Panko is coarse Japanese-style breadcrumbs, available in many grocery stores.
Game plan: Be sure to have the lentils and rice cooked before starting the recipe (leftover brown rice from your Chinese takeout works great). For the lentils, start with 1/4 cup dry lentils and cook according to the package directions. For the brown rice, use 3/4 cup uncooked rice.
1In a medium bowl, combine the TVP and water. Stir and set aside until ready to use.
2Toss the zucchini with 1/2 teaspoon of the salt and place in a colander or strainer set over a bowl to drain, at least 10 minutes. Squeeze the zucchini to release any excess water, then set aside, discarding the liquid.
3Heat 1 tablespoon of the olive oil in a small frying pan over medium heat. When it shimmers, add the onion and garlic and cook until the vegetables are soft and translucent, about 5 to 6 minutes.
4In a large mixing bowl, combine 1 cup of the soaked TVP mixture, the zucchini, carrot, beet, 1/4 cup of the sunflower seeds, the tomato paste, ground mustard, 3/4 cup of the brown rice, 1/4 cup of the lentils, the parsley, thyme, and 1/2 cup of the panko. Add the sautéed onion and garlic and mix well; set aside.
5Heat 1 tablespoon of the olive oil in the same frying pan over medium-high heat. Add the mushrooms and cook, stirring occasionally, until tender and nicely browned, about 5 minutes. Remove from heat.

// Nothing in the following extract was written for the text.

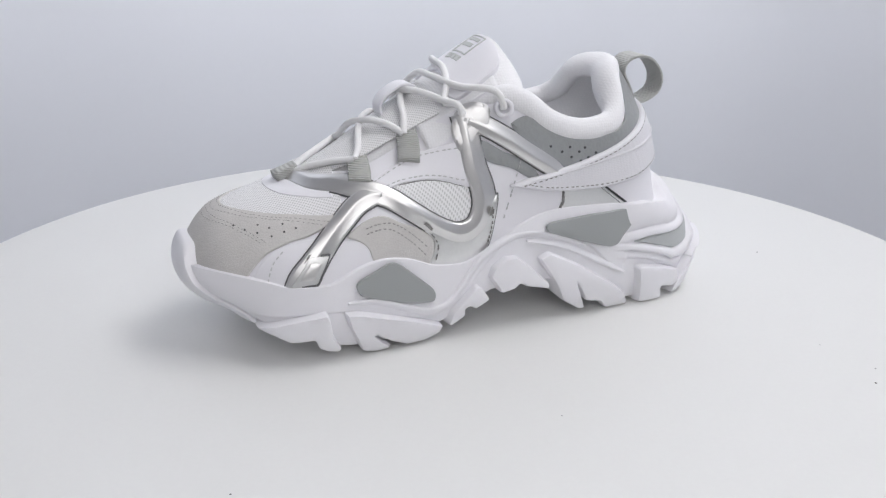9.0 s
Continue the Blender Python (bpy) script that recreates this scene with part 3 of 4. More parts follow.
panel("toe_bumper", corners([(-0.046, 0.0185), (-0.042, 0.0225), (-0.031, 0.0285), (-0.0245, 0.0365), (-0.0195, 0.0455), (-0.0150, 0.0500), (-0.006, 0.0512), (0.006, 0.0512),
                             (0.0125, 0.0500), (0.0165, 0.0450), (0.0215, 0.0365), (0.029, 0.0285), (0.043, 0.0225), (0.050, 0.0180), (0.032, 0.0185), (0.012, 0.0215), (-0.012, 0.0215), (-0.03, 0.0185)], r=0.003),
      toe, 0.0026, M_RUBBER, rnd=0.0012, skirt=0.012)

# ---- sneaker: upper ----
panel("vamp_mesh", curve(xa([(0.204, 0.72), (0.221, 0.90), (0.240, 1.12), (0.2495, 1.38), (0.2510, 1.62), (0.247, 1.85), (0.236, 2.08), (0.215, 2.25), (0.203, 2.35), (0.2005, 1.57)]), True), shell, 0.0006, M_MESH, label="white open-knit mesh over the toe", rnd=0.0004)
toe_edge = [(0.2680, math.pi - 0.05), (0.2685, 2.2), (0.2685, 1.0), (0.2680, 0.05)]
toe_suede = panel("toe_suede", [*curve(xa([(0.2475, 0.05), (0.2465, 0.19), (0.2432, 0.33), (0.236, 0.524), (0.2262, 0.625), (0.2184, 0.633), (0.206, 0.68)])),
                    *curve(xa([(0.2055, 0.735), (0.221, 0.92), (0.239, 1.14), (0.2480, 1.40), (0.2495, 1.62), (0.245, 1.83), (0.2345, 2.06), (0.215, 2.22), (0.2055, 2.35)])),
                    *curve(xa([(0.207, 2.46), (0.2154, 2.46), (0.2233, 2.515), (0.2318, 2.598), (0.2386, 2.79), (0.2417, 2.98), (0.2425, 3.09)])),
                    *curve(xa(toe_edge))[:-1]], shell, 0.0013, M_SUEDE, label="pale grey suede toe cap", rnd=0.001)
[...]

6Transfer the mushrooms to the bowl of a food processor; add the egg, egg white, tamari, pepper, and remaining salt, TVP, sunflower seeds, brown rice, lentils, and panko. Process until the mixture is well combined and uniform, about 30 to 45 seconds. (The mixture will not be smooth.)
7Add the puréed mushroom mixture to the reserved TVP mixture and combine well (using your hands works best). Form into 7 patties (about 3/4 cup each) and place on a baking sheet. Heat the remaining 2 tablespoons olive oil in a large nonstick frying pan over medium-high heat. Add 3 patties to the pan and brown on one side, about 6 to 7 minutes; flip and continue cooking until the burgers are crispy and heated through, about 5 to 6 minutes more. Repeat with the remaining patties and serve on whole-wheat buns or kaiser rolls with your favorite toppings.
Beverage pairing:Veramonte Sauvignon Blanc Reserva, Chile. The Casablanca Valley in Chile is one of the coolest places to grow wine grapes in South America. Consequently, this Sauvignon Blanc is zingy and bright, with grassy, citrus, herbal flavors that will complement this earthy burger.